↓↓↓
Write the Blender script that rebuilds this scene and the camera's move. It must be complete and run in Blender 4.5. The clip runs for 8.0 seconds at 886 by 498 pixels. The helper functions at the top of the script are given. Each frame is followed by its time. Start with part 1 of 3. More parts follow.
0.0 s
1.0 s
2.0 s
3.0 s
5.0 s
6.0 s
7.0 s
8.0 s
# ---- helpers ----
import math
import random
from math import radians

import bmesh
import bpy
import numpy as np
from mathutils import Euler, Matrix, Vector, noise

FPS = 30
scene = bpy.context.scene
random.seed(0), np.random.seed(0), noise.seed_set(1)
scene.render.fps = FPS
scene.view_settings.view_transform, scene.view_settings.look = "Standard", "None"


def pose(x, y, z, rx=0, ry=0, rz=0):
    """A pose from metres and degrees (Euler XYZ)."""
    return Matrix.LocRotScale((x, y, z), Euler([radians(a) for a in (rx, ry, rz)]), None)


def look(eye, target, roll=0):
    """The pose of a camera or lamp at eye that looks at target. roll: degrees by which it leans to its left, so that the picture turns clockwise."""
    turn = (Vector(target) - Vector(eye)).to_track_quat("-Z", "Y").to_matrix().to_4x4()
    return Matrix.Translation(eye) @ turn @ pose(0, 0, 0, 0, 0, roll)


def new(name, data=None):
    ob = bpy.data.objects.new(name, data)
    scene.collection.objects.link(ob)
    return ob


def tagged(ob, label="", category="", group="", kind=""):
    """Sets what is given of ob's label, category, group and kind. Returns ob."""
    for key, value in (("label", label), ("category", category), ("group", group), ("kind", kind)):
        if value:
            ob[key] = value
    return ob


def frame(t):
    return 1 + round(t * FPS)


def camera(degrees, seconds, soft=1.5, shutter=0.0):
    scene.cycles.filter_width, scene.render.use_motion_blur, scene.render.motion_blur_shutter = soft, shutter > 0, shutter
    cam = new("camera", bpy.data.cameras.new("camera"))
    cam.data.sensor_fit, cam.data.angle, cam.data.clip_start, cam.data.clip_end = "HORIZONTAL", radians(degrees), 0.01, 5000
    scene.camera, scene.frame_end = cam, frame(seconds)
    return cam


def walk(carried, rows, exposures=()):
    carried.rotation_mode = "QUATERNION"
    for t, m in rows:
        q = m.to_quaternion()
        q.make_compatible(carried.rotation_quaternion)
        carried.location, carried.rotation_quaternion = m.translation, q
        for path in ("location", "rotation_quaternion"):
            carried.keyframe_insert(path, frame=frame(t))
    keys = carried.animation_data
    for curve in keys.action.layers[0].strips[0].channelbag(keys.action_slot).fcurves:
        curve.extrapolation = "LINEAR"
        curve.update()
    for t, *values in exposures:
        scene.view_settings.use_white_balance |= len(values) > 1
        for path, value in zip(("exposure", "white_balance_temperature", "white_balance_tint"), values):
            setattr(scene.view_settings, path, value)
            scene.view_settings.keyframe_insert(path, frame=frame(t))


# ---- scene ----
↑↑↑
Write out every line of the data that holds the word "label".

• [Completed task]:
def tagged(ob, label="", category="", group="", kind=""):
    """Sets what is given of ob's label, category, group and kind. Returns ob."""
    for key, value in (("label", label), ("category", category), ("group", group), ("kind", kind)):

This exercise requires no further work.